→ Exercise input:
_ _ _ _ _ _ _

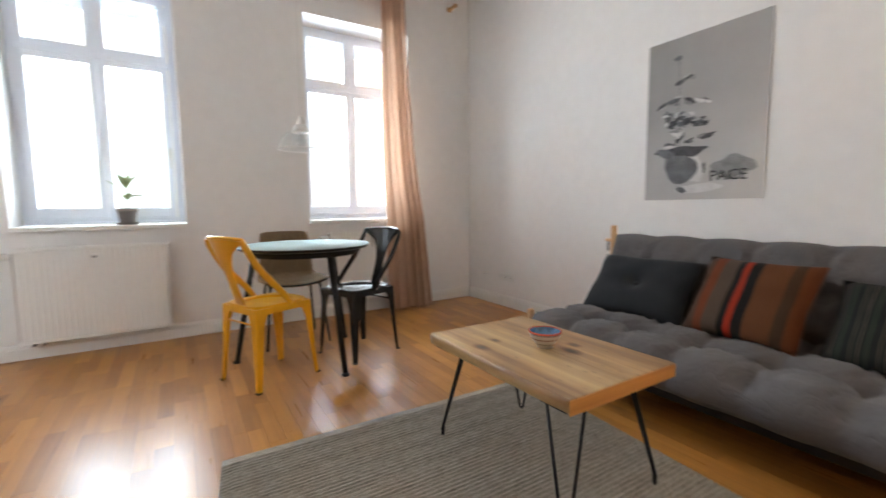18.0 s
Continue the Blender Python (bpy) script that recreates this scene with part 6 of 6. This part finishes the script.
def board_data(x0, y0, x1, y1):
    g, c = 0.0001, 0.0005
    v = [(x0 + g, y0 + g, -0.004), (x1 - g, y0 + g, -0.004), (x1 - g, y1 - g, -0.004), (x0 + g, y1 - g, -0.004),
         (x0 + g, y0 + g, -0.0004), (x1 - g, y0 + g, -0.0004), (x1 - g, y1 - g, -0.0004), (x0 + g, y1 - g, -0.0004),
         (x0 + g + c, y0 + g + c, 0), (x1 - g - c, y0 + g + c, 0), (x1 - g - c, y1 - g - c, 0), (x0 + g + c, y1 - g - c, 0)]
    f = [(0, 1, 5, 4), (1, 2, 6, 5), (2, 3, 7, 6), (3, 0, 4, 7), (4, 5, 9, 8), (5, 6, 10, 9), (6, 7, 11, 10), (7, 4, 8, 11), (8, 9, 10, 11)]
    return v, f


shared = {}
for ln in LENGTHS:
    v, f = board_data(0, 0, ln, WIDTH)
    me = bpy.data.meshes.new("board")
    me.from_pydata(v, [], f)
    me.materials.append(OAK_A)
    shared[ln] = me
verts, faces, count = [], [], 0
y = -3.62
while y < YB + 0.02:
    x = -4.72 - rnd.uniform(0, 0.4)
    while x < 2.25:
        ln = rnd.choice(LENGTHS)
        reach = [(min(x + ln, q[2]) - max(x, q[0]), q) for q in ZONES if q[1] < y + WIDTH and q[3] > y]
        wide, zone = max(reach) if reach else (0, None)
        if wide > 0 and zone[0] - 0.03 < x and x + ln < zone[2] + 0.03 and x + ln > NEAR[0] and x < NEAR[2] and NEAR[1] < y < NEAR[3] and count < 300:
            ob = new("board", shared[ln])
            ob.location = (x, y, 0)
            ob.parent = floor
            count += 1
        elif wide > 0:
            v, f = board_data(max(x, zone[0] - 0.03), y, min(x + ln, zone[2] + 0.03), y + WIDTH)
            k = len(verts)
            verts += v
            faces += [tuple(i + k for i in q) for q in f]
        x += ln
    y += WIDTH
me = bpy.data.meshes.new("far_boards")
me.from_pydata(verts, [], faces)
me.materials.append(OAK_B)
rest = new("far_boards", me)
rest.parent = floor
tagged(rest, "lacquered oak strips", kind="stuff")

_ _ _ _ _ _ _

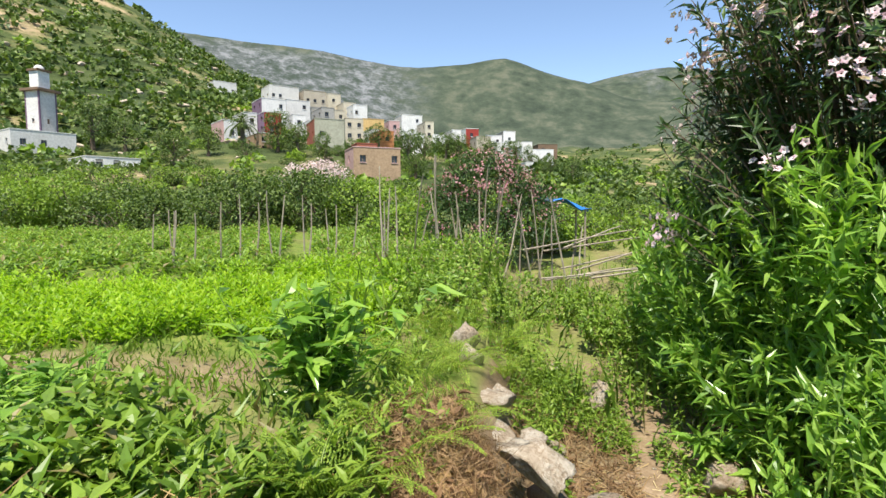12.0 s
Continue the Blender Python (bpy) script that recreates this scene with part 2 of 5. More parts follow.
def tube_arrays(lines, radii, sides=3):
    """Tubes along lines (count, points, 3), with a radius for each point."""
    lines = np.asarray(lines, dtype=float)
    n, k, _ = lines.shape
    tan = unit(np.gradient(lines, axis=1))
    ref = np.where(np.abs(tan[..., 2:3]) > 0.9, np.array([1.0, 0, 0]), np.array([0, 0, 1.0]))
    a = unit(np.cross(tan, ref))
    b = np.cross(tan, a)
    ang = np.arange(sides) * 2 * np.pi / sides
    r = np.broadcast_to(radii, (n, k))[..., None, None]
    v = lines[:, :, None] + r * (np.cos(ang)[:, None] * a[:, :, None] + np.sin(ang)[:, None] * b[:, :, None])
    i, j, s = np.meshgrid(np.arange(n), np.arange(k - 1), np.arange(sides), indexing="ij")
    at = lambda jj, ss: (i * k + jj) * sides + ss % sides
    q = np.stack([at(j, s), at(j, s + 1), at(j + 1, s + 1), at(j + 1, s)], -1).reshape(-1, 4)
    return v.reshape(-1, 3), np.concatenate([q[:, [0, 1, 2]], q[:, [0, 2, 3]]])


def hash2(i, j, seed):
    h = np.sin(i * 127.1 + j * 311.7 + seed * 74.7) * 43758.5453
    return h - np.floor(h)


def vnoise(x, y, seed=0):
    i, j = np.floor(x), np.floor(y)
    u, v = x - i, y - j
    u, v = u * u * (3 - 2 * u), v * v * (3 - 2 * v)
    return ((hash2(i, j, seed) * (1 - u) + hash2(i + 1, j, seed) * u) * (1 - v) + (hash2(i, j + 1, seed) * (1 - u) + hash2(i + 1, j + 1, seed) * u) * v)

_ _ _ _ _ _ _

→ Required task: Quote word for word every line from the one that has "finishes the script." through the one that has "return v, f".

→ Written answer:
Continue the Blender Python (bpy) script that recreates this scene with part 6 of 6. This part finishes the script.
def board_data(x0, y0, x1, y1):
    g, c = 0.0001, 0.0005
    v = [(x0 + g, y0 + g, -0.004), (x1 - g, y0 + g, -0.004), (x1 - g, y1 - g, -0.004), (x0 + g, y1 - g, -0.004),
         (x0 + g, y0 + g, -0.0004), (x1 - g, y0 + g, -0.0004), (x1 - g, y1 - g, -0.0004), (x0 + g, y1 - g, -0.0004),
         (x0 + g + c, y0 + g + c, 0), (x1 - g - c, y0 + g + c, 0), (x1 - g - c, y1 - g - c, 0), (x0 + g + c, y1 - g - c, 0)]
    f = [(0, 1, 5, 4), (1, 2, 6, 5), (2, 3, 7, 6), (3, 0, 4, 7), (4, 5, 9, 8), (5, 6, 10, 9), (6, 7, 11, 10), (7, 4, 8, 11), (8, 9, 10, 11)]
    return v, f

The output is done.